Guess who was on hand to present the Hilldun Business Innovation Award? Yes, you are correct—it was the omnipresent Gary Wassner who likes this category as there is “no envelope, no stress. I’m thrilled to be able to honor Felita Harris of Enform.” Enform is a mobile app that informs retailers and salespeople about the brands they’re selling “enhancing and authenticating the customer experience,” according to Harris.
Rob Garrett Smith (CEO and Founder of the Phluid Project) and Cory Wade (Musician/model/activist) introduced (can you guess?) the All Gender award. “Why should a skirt be only for a woman or a blazer only for a man?” asked Smith. This category had two awards: Apparel and Beauty. Alex Bossi of Bossi Sportswear was the winner for apparel (“Hey, I gotta text my mother” and “Gary, I hope you brought your checkbook,’ he said, possibly to Wassner?)
Michelle Pfeiffer (yes, the actress) won for Henry Rose, a genderless fragrance. Her co-founder Melina Polly accepted the award, saying, “thank you for believing in us and not telling us we’re crazy. We make products that people can love – it’s not up to us to decide who that person is – man or woman.”
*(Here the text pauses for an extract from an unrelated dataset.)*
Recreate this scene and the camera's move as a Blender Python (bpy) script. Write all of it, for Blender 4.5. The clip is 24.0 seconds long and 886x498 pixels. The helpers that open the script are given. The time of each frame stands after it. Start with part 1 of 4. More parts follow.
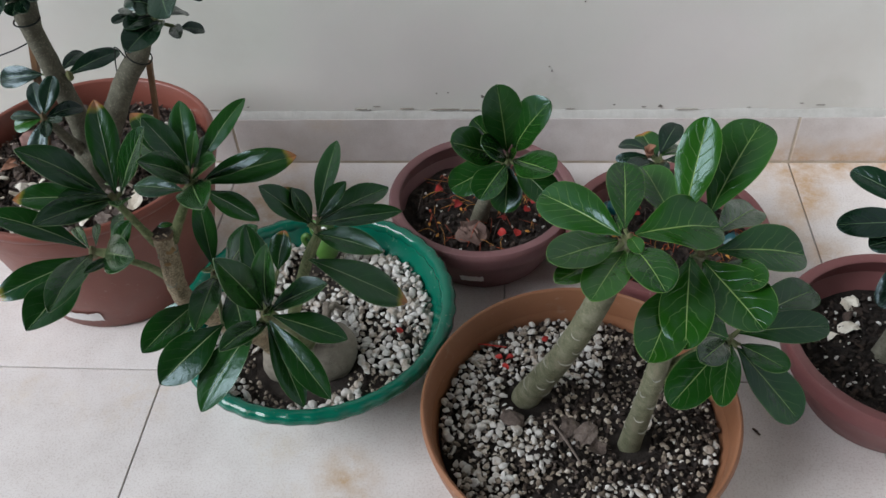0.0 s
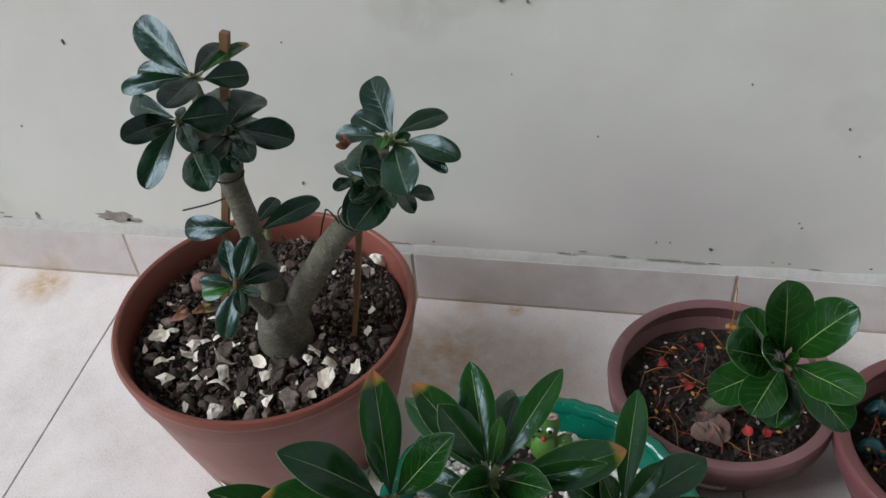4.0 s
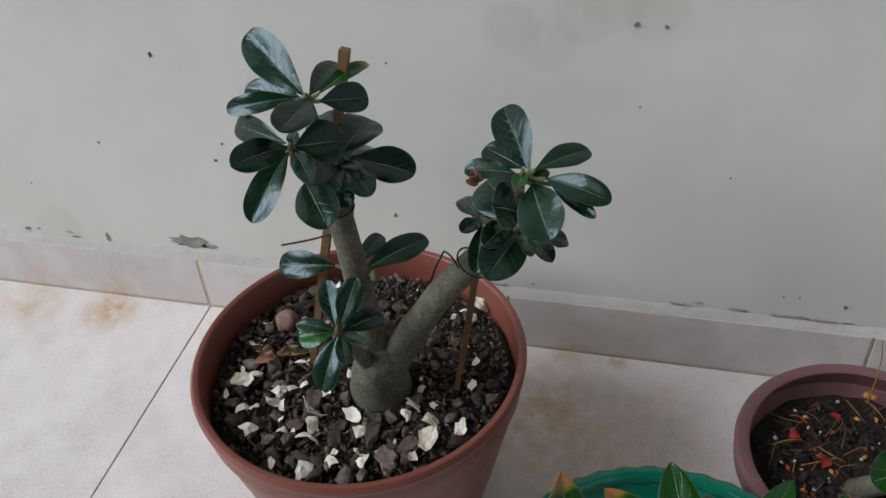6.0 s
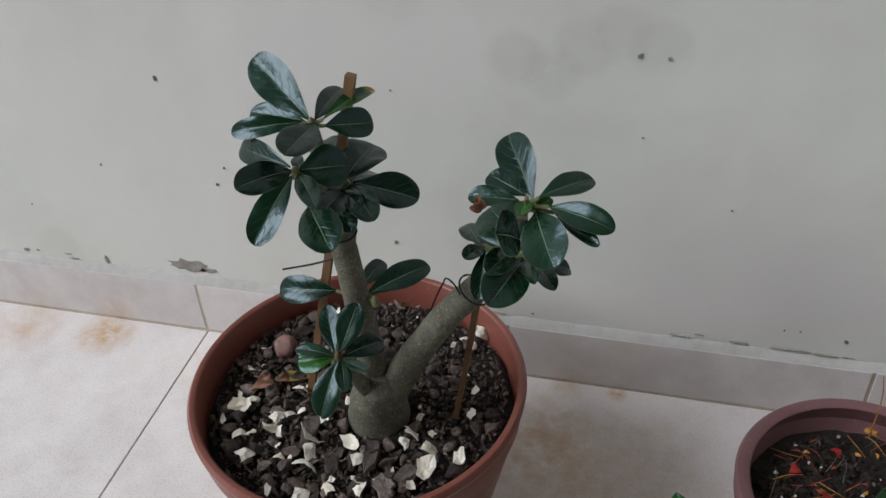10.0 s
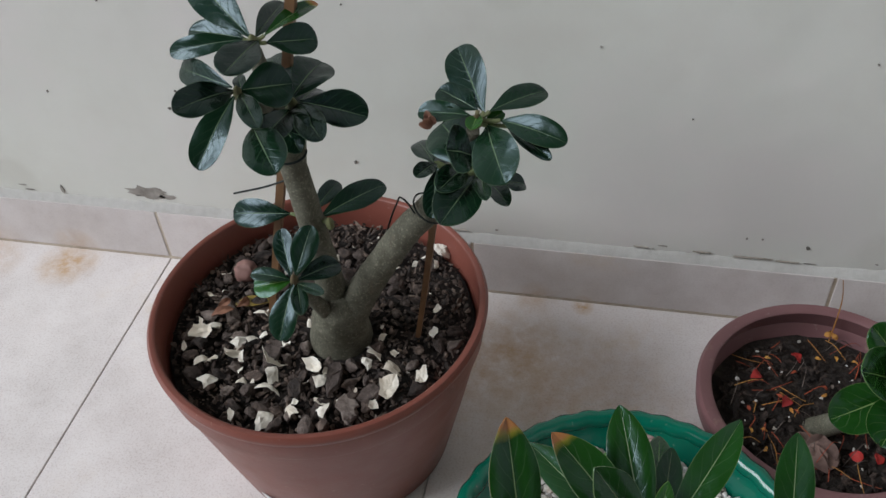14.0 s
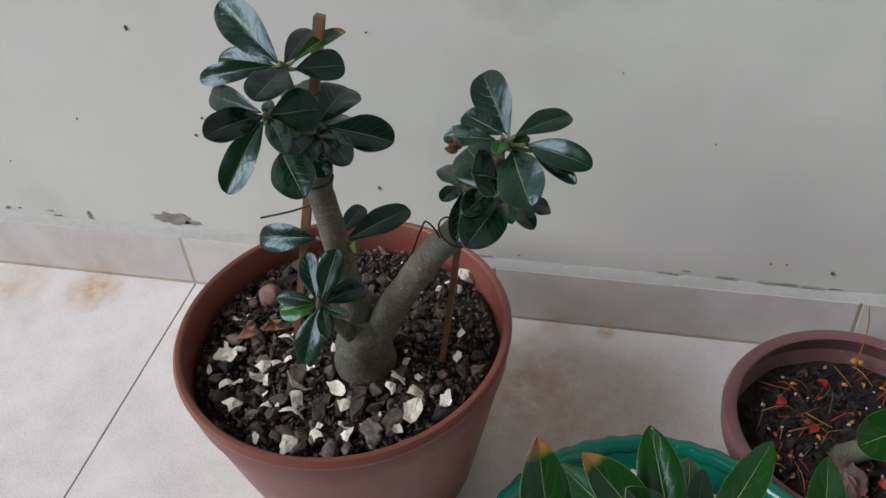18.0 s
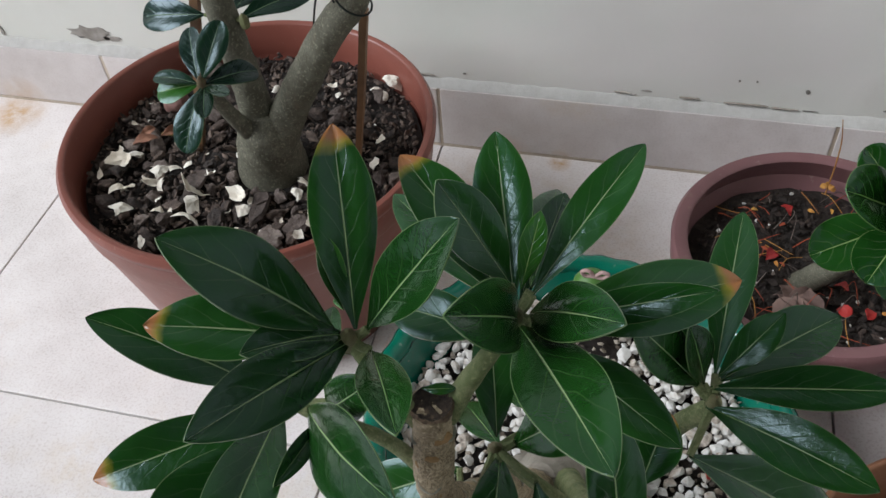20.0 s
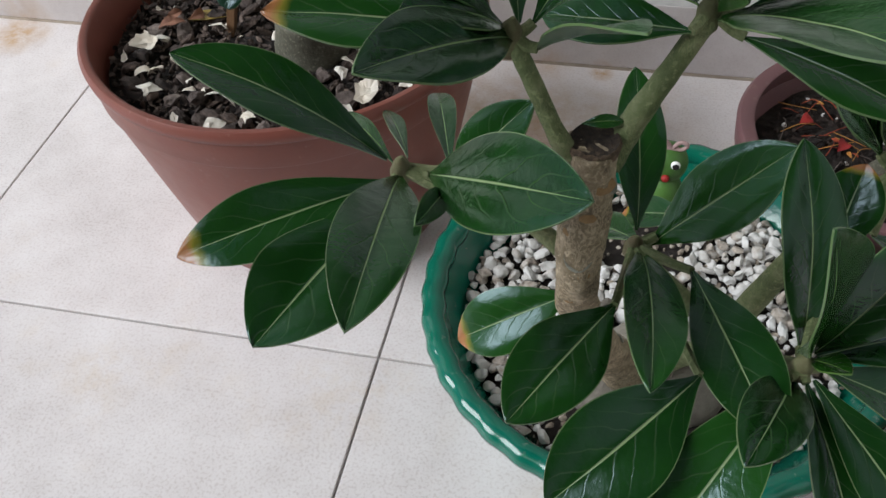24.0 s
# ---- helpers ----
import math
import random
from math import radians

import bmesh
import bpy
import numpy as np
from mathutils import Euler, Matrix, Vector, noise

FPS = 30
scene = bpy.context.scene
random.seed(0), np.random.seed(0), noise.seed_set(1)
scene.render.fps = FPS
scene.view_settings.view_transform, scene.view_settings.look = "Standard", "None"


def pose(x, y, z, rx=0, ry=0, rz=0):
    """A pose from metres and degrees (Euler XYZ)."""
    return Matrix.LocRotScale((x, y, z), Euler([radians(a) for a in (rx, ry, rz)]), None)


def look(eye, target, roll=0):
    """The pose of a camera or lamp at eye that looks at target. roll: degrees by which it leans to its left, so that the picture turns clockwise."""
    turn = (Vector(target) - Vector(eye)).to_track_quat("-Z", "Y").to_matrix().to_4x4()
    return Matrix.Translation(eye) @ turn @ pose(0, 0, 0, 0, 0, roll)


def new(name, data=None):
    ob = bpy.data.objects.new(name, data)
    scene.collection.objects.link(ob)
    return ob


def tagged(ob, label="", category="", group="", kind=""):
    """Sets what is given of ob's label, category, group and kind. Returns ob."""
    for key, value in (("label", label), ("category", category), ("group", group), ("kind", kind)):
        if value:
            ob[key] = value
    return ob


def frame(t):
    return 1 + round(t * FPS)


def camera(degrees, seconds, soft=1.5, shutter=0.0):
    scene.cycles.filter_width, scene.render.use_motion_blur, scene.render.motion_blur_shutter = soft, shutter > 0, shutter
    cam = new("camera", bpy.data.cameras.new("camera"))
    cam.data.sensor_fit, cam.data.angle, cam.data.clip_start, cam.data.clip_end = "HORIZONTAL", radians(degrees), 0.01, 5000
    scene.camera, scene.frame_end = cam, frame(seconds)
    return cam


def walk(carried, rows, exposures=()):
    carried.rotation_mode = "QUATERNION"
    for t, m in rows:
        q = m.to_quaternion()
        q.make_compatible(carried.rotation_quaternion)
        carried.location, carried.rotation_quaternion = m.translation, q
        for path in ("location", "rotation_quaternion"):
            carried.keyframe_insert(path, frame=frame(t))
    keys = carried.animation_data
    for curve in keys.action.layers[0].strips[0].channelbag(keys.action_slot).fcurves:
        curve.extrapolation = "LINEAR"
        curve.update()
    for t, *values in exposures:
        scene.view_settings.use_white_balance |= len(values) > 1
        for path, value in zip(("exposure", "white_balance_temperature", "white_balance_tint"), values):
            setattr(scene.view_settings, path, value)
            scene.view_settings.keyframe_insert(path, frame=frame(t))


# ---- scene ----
# The camera and its way
cam = camera(52.81, 24.0)
PATH = [
    (0, (0.8611, -1.0908, 0.8611), (0.7742, -0.3737, 0.1695), -4.29),
    (0.5, (0.8804, -1.0909, 0.8669), (0.7652, -0.4185, 0.1357), -6.50),
    (1, (0.8962, -1.1050, 0.8869), (0.8281, -0.4489, 0.1352), -0.35),
    (1.5, (0.9106, -1.1407, 0.9289), (0.8548, -0.4645, 0.1943), 1.19),
    (3.5, (0.7950, -1.0004, 0.9435), (0.6686, -0.2783, 0.2634), -6.33),
    (4, (0.6652, -0.8717, 0.8701), (0.4939, -0.1373, 0.2133), -4.91),
    (4.5, (0.5817, -0.8031, 0.8352), (0.3288, -0.1041, 0.1663), -10.57),
    (5, (0.5562, -0.8042, 0.8286), (0.3313, -0.0809, 0.1757), -4.19),
    (5.5, (0.5653, -0.8067, 0.8263), (0.3475, -0.0711, 0.1849), -4.72),
    (6, (0.5703, -0.8043, 0.8283), (0.3573, -0.0603, 0.1950), -4.32),
    (6.5, (0.5707, -0.8028, 0.8224), (0.3704, -0.0654, 0.1773), -3.36),
    (7, (0.5653, -0.8005, 0.8139), (0.3869, -0.0960, 0.1270), -2.04),
    (7.5, (0.5664, -0.8038, 0.8227), (0.3558, -0.0609, 0.1873), -3.56),
    (8, (0.5685, -0.8038, 0.8201), (0.3562, -0.0552, 0.1920), -3.64),
    (8.5, (0.5718, -0.8035, 0.8228), (0.3527, -0.0454, 0.2086), -4.06),
    (9, (0.5718, -0.8051, 0.8248), (0.3534, -0.0396, 0.2195), -3.46),
    (9.5, (0.5674, -0.8055, 0.8248), (0.3557, -0.0395, 0.2177), -3.01),
    (11.5, (0.5648, -0.8075, 0.8242), (0.3440, -0.0422, 0.2195), -3.63),
    (12, (0.5653, -0.8048, 0.8209), (0.3574, -0.0562, 0.1914), -3.38),
    (12.5, (0.5650, -0.8042, 0.8186), (0.3668, -0.0669, 0.1729), -3.27),
    (13, (0.5692, -0.7996, 0.8131), (0.3880, -0.0782, 0.1447), -2.97),
    (13.5, (0.5813, -0.7956, 0.8152), (0.4038, -0.0934, 0.1258), -4.12),
    (14, (0.5831, -0.7928, 0.8164), (0.4022, -0.0800, 0.1388), -4.11),
    (14.5, (0.5791, -0.7976, 0.8193), (0.3952, -0.0735, 0.1546), -3.89),
    (15, (0.5764, -0.7985, 0.8185), (0.3946, -0.0711, 0.1567), -3.73),
    (15.5, (0.5767, -0.7987, 0.8214), (0.3898, -0.0650, 0.1681), -4.24),
    (16, (0.5753, -0.8004, 0.8238), (0.3827, -0.0618, 0.1778), -4.61),
    (16.5, (0.5760, -0.7985, 0.8231), (0.3768, -0.0661, 0.1720), -5.24),
    (17, (0.5773, -0.7993, 0.8229), (0.3790, -0.0684, 0.1697), -5.30),
    (17.5, (0.5778, -0.7995, 0.8210), (0.3791, -0.0678, 0.1690), -5.27),
    (19.5, (0.6206, -0.7912, 0.7388), (0.3982, -0.1012, 0.0499), -4.06),
    (20, (0.6484, -0.7763, 0.6877), (0.4470, -0.1266, -0.0453), -5.16),
    (20.5, (0.6483, -0.7756, 0.6729), (0.4739, -0.1444, -0.0829), -2.88),
    (21, (0.6413, -0.7818, 0.6509), (0.4805, -0.1812, -0.1324), -2.84),
    (21.5, (0.6330, -0.7935, 0.6289), (0.4779, -0.1867, -0.1507), -3.28),
    (22, (0.6339, -0.8091, 0.6165), (0.4431, -0.1799, -0.1369), -4.52),
    (22.5, (0.6266, -0.8118, 0.6093), (0.4616, -0.1771, -0.1457), -2.59),
    (23, (0.6321, -0.8097, 0.6150), (0.4647, -0.1682, -0.1337), -2.93),
    (23.5, (0.6088, -0.8093, 0.5949), (0.4619, -0.1692, -0.1593), -2.75),
    (24, (0.5943, -0.8179, 0.5876), (0.4090, -0.1641, -0.1460), -4.60),
]
EXPOSURES = [(0, 0.01), (1.5, -0.04), (3.5, 0.02), (5, -0.20), (17.5, -0.13), (20, 0.22), (21, 0.63), (22, 0.42), (23, 0.31), (24, 0.15)]
walk(cam, [(t, look(eye, target, roll)) for t, eye, target, roll in PATH], EXPOSURES)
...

Francisco Costa, formerly of Calvin Klein, was up next to present the Womenswear award. Nominees were Christian Juul Nielsen, Aknvas; Amir Taghi; Sheri Turnbow, Bespoke Southerly; Lela Orr, Ferrah; and the winner was Project Runway Season 17 alum Rakan Shams Aldeen of Rakan. The Syrian native studied architecture but moved around the Mid East quite a bit when the war started, eventually ending up in Chicago. “Three years ago, I landed here in the U.S., and everything changed,” he said emotionally.
Finally, the last award – Maison-De-Mode Sustainability – encompassed some nominees from other categories as well as some new ones. Hassan Pierre and Amanda Hearst of Maison-De-Mode presented the award to Tina Lutz of Lutz Morris. Other nominees were Ileana Quinones, Artisans of IQ; Emily Trower-Young, Em & El Organics; Lela Orr, Ferrah; Harakh Meta, Harakh; and Michelle Pfeiffer, Henry Rose.
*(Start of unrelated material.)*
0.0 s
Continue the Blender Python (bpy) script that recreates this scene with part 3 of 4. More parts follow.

Winner Lutz spoke of her time in Germany tending to sick parents and discovering that leather accessories inspired her. You may be familiar with her first company: Lutz & Patmos, known for knitwear. She spoke of the “three pillars” of her work: supporting artisans and their craft, producing responsibly (knowing her suppliers), and giving back. Ten dollars from each handbag sold is donated to Every Mother Counts, an organization that works to prevent maternal mortality.
As I lined up to take a final photo of all the winners on the red carpet, the platinum blond, faded denim, rhinestone Korn t-shirt clad Alex Bossi (All Gender winner) exchanged some witty banter with Robert Verdi, the Goth black-clad television personality/stylist/ red carpet critic who was now sporting a handlebar mustache. “Do you still listen to Korn?” asked Verdi. “Yeah, every day. Hey, where’d you get that?” Bossi said, indicating Verdi’s facial hair. “Moustachio? Something I found swept under the bed,” retorted Verdi.